テンカラ専用区は男鹿川支流の入山沢へ流れ込む見通沢の一部。2022年までは入山沢の出合いから見通沢第一えん堤までの約2㎞がテンカラC&R区間だったが、2023年からはさらに2㎞上流の大高橋までエリアが延長された。テンカラファンにとっては実に嬉しいことである。テンカラC&R区間ではリールの使用は禁止。また、ハリはバーブレスのみ使用可、ビクやクーラーボックスの持ち込みが禁止されているのでご留意のほどを。
まずはエリア中ほどのゲート付近から入渓。石垣さんが手にした竿は、2023年にリリースされる「天平テンカラ」3.6mのプロトモデルである。
「前モデルからの大きな変更点は調子ですね。前作はシャープな7:3調子でしたが、新しい天平テンカラはキャストのポイントをつかみやすいパラボリックな6:4調子を採用しています。天平テンカラはいわゆる中価格帯に位置する竿で、入門用としてはもちろん、上位機種との橋渡し的な役割も担うアイテムでもあります。なので、何よりも扱いやすさに重きを置いて調子をチェックしました」
クセのない素直な曲がり。振り調子、掛け調子ともに、満足のいく出来に仕上がったと石垣さんは胸を叩いた。仕掛けは3.3mのストレートラインにマーカー兼ショックリーダーとして6本の縒り糸をつなぎ、その先にフロロカーボン0.8号のハリスを結ぶ。比較的オープンな場所が多く、なるべく遠くからアプローチしたいため、ハリスは1.5mとやや長めに取った。
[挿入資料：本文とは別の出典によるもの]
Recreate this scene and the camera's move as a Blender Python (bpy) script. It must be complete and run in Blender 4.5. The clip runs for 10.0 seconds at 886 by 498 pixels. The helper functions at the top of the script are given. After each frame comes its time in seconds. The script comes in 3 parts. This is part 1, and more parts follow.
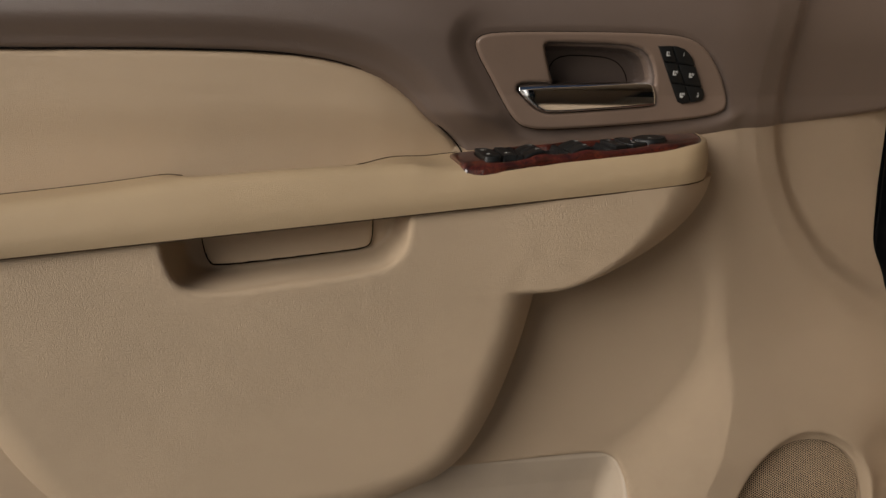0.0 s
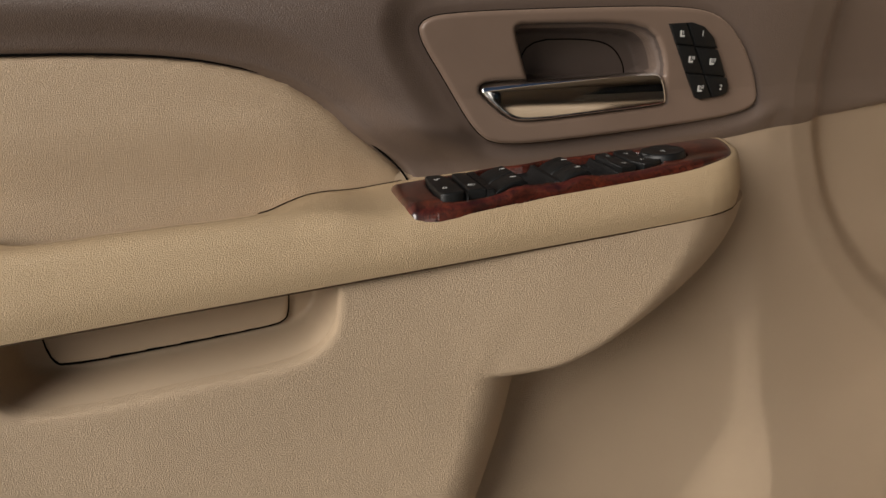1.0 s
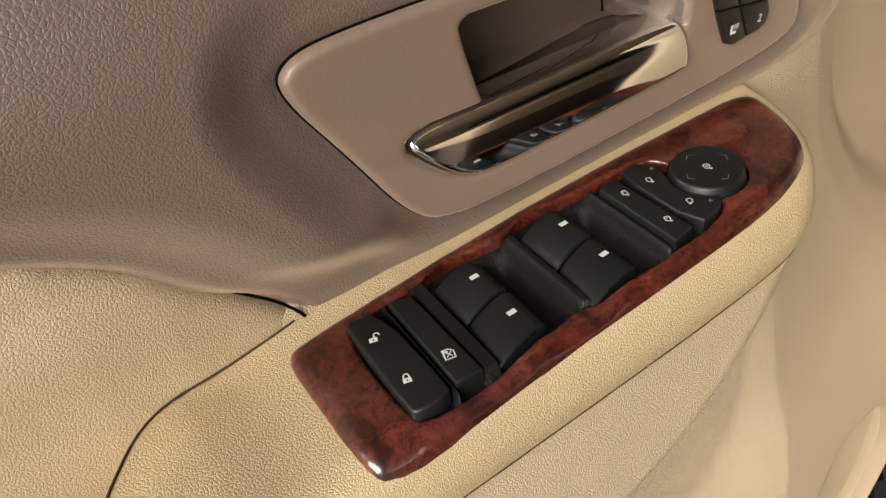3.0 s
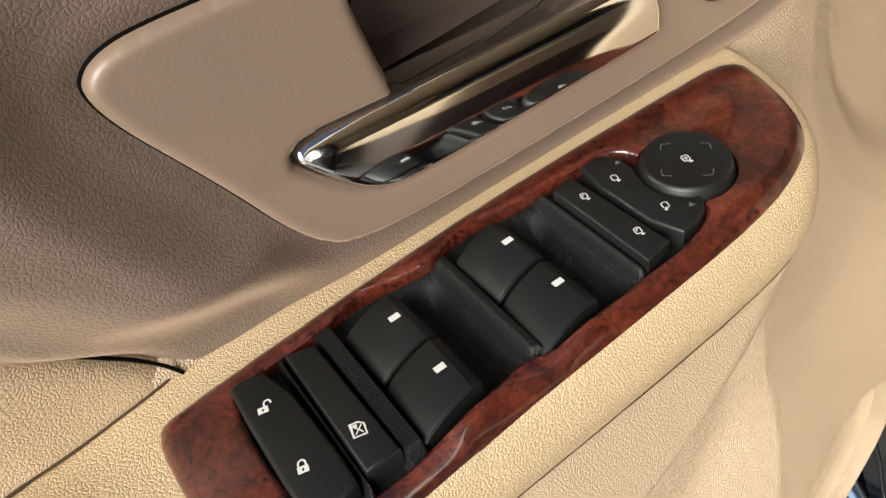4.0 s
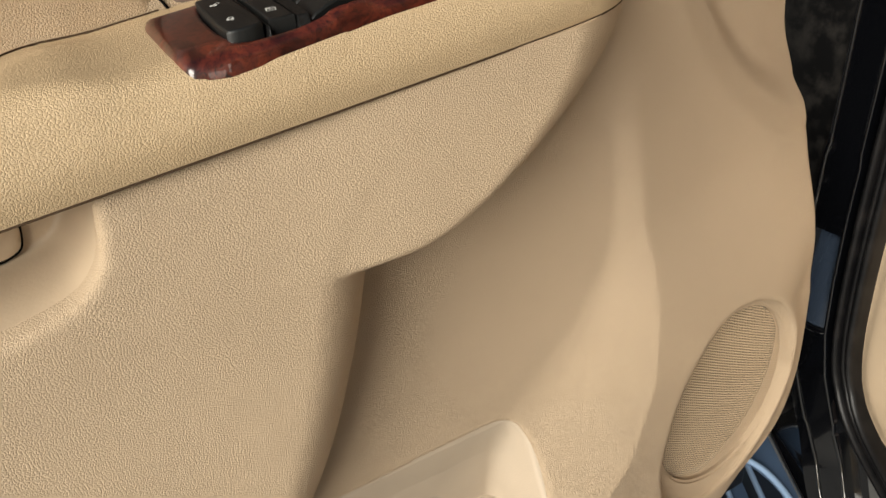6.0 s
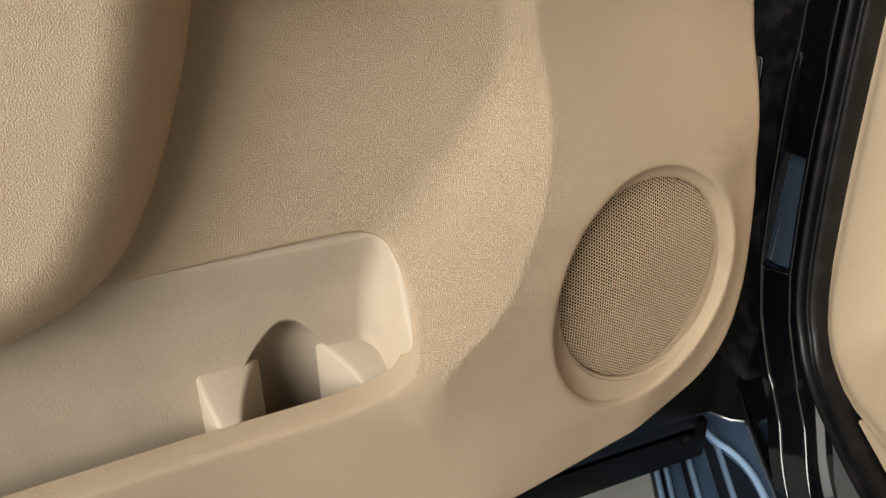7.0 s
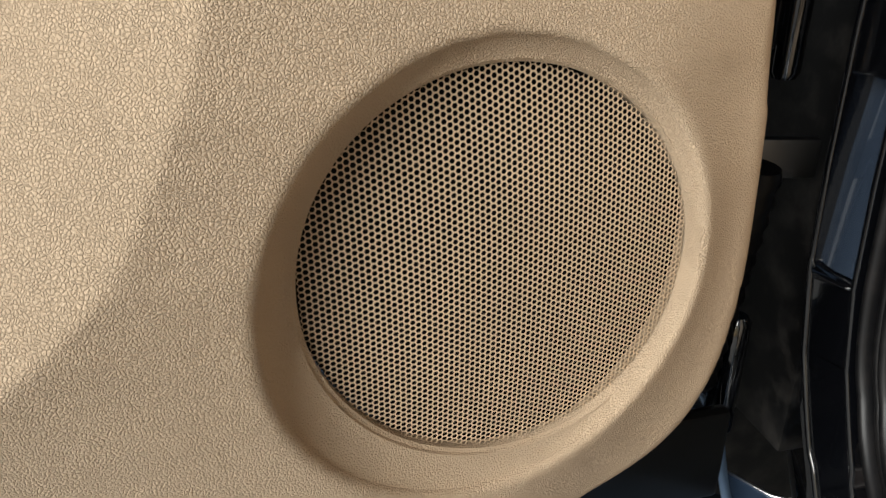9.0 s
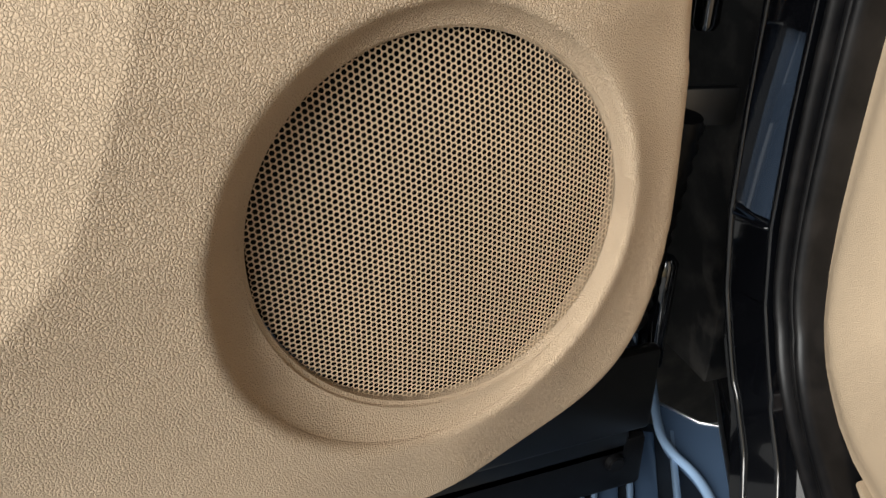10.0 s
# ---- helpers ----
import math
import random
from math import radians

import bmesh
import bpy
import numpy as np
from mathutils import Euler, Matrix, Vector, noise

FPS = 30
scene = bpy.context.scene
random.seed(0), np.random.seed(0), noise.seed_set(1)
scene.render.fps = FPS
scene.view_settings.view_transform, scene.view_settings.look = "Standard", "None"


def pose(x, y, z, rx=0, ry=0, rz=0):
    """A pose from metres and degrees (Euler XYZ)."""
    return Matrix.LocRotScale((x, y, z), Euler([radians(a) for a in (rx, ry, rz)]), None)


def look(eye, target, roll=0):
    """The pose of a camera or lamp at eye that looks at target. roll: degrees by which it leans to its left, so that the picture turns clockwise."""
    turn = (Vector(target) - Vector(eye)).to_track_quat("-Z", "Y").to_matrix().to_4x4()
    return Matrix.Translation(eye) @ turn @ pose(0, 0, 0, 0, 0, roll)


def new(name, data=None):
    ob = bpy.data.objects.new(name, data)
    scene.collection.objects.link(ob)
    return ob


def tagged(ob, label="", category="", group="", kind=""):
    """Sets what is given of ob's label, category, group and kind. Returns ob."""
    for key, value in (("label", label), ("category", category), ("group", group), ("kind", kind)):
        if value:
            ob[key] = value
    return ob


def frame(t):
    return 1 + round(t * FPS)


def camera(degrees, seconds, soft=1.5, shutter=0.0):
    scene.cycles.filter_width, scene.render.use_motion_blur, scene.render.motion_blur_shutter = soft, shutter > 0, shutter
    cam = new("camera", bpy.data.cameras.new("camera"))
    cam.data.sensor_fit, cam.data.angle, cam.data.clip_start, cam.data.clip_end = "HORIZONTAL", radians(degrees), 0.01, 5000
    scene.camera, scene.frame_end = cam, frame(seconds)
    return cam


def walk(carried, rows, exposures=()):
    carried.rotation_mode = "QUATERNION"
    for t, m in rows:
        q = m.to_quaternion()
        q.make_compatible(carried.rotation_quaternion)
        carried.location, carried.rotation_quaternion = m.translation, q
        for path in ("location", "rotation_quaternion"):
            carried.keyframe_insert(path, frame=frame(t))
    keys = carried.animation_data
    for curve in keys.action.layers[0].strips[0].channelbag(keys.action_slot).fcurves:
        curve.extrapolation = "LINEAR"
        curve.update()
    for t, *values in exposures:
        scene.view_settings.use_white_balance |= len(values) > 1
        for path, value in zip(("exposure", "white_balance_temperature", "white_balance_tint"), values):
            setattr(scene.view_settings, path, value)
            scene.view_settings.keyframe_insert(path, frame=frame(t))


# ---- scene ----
cam = camera(59.67, 10.0)
PATH = [
    (0, (0.0701, -0.782, 1.1145), (0.2273, 0.1816, 0.8984), 0.6),
    (0.5, (0.1028, -0.6947, 1.1165), (0.267, 0.2673, 0.8983), -0.17),
    (1, (0.1124, -0.5753, 1.1385), (0.3245, 0.3667, 0.8785), -1.54),
    (1.5, (0.1137, -0.4719, 1.165), (0.3907, 0.4301, 0.8338), -3.97),
    (2, (0.1134, -0.4027, 1.1904), (0.446, 0.436, 0.7592), -5.94),
    (2.5, (0.1242, -0.3378, 1.2311), (0.487, 0.4267, 0.6984), -7.46),
    (2.7, (0.1336, -0.3134, 1.244), (0.5011, 0.4255, 0.6792), -7.75),
    (3.8, (0.1965, -0.2342, 1.2203), (0.5645, 0.4388, 0.5787), -9.61),
    (4, (0.2027, -0.2343, 1.2186), (0.5662, 0.4317, 0.5673), -9.77),
    (4.5, (0.2015, -0.2412, 1.22), (0.5624, 0.4197, 0.5621), -9.7),
    (5, (0.1888, -0.2652, 1.222), (0.5608, 0.4209, 0.5968), -9.33),
    (5.5, (0.1571, -0.336, 1.191), (0.5522, 0.3844, 0.621), -7.41),
    (6, (0.1437, -0.4278, 1.1244), (0.5355, 0.3354, 0.6105), -4.61),
    (6.2, (0.1506, -0.4471, 1.0903), (0.5375, 0.318, 0.5755), -2.51),
    (7.3, (0.2693, -0.5365, 0.8991), (0.5999, 0.3132, 0.4882), -1.23),
    (7.5, (0.3033, -0.5179, 0.8763), (0.618, 0.3378, 0.4654), -1.02),
    (8, (0.3874, -0.4587, 0.83), (0.6656, 0.4064, 0.4125), -0.34),
    (8.5, (0.4583, -0.4025, 0.8084), (0.687, 0.4677, 0.372), -0.54),
    (9, (0.4948, -0.3521, 0.8016), (0.6955, 0.5195, 0.3545), -0.85),
    (9.5, (0.5, -0.3474, 0.7997), (0.7082, 0.5127, 0.334), -0.93),
    (10, (0.4894, -0.3574, 0.8119), (0.7622, 0.4594, 0.3035), -0.74),
]
EXPOSURES = [(0.0, -1.35, 6550, 12), (1.0, -1.1, 6550, 12), (2.5, -0.5, 6600, 7), (4.0, 0.18, 6350, 6), (4.5, 0.18, 6350, 6), (5.0, 0.12, 6350, 6), (5.5, -0.16, 6450, 6), (6.0, -0.36, 6600, 7), (7.5, -0.47, 6250, 7), (8.5, -0.36, 6150, 7), (10.0, -0.32, 6050, 7)]
walk(cam, [(t, look(e, g, r)) for t, e, g, r in PATH], EXPOSURES)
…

毛バリは石垣さんのトレードマークともいえる「バーコードステルス」である。
所々にガケで川幅が狭まった箇所はあるが、石垣さんの言葉どおり、全般的に開けた川相である。流れも比較的平坦で、エサ釣りでは仕掛けを流しにくいで浅場も目立つ。まさにテンカラ釣りにピッタリな川だ。河原がある場所ではできるだけ下がって川に立ち込まずキャスト。アプローチは必ず川下から行う。魚に警戒されないことを第一に考えた、教科書どおりの釣りが続く。
しばらく釣り上がったところで石垣さんが首を傾げた。
「ここぞというポイントでアタリが出ません。ちょっと魚がスレ気味ですね」
ちょっとした深みではチラホラ魚影を確認できるが、毛バリに反応してくれない。ちょうどこの日はお盆が明けたばかりで、しかも月曜日である。おそらく前日も多くの釣り人が攻めただろう。
最初のアタリが出たのは、チャラ瀬の中にあるちょっとした深みであった。遠くからフワリと落とした毛バリに出たのは20㎝ほどのイワナであった。やや痩せてはいるものの綺麗な魚体である。
その後、しばらく釣り上がってみるもののアタリは遠い。いったん林道へ上がり、やや下流から再度アタックしたが状況は変わらず。先ほどと同サイズを2尾ほど追加したところで初日の釣りを終了とした。
「休み明けとあって、昨日までにだいぶん攻められているようですね。魚自体はいますが、活性はいまひとつでしたね」
テンカラに限らず、見えるのに喰わないという状況はもどかしいものだ。
「釣れないときはどうしますか?とよく聞かれるのですが、喰わないときは何をやっても喰わないんですよ(笑)。特に毛バリを使うテンカラは、魚の活性が上がってくれないと厳しいものがあります。ただ、どんなに状況が悪い日でも、何かがキッカケとなって急に魚の活性が高まる時間帯があります。いわゆる“時合”というものですが、この魚の活性が上がった時間帯を見逃さないことですね」
時合を見極める要素として、初心者でもわかりやすい現象が“ライズ”だと石垣さんは言う。魚が水面のエサを意識しているのは、かなり活性が上がっている証拠といえる。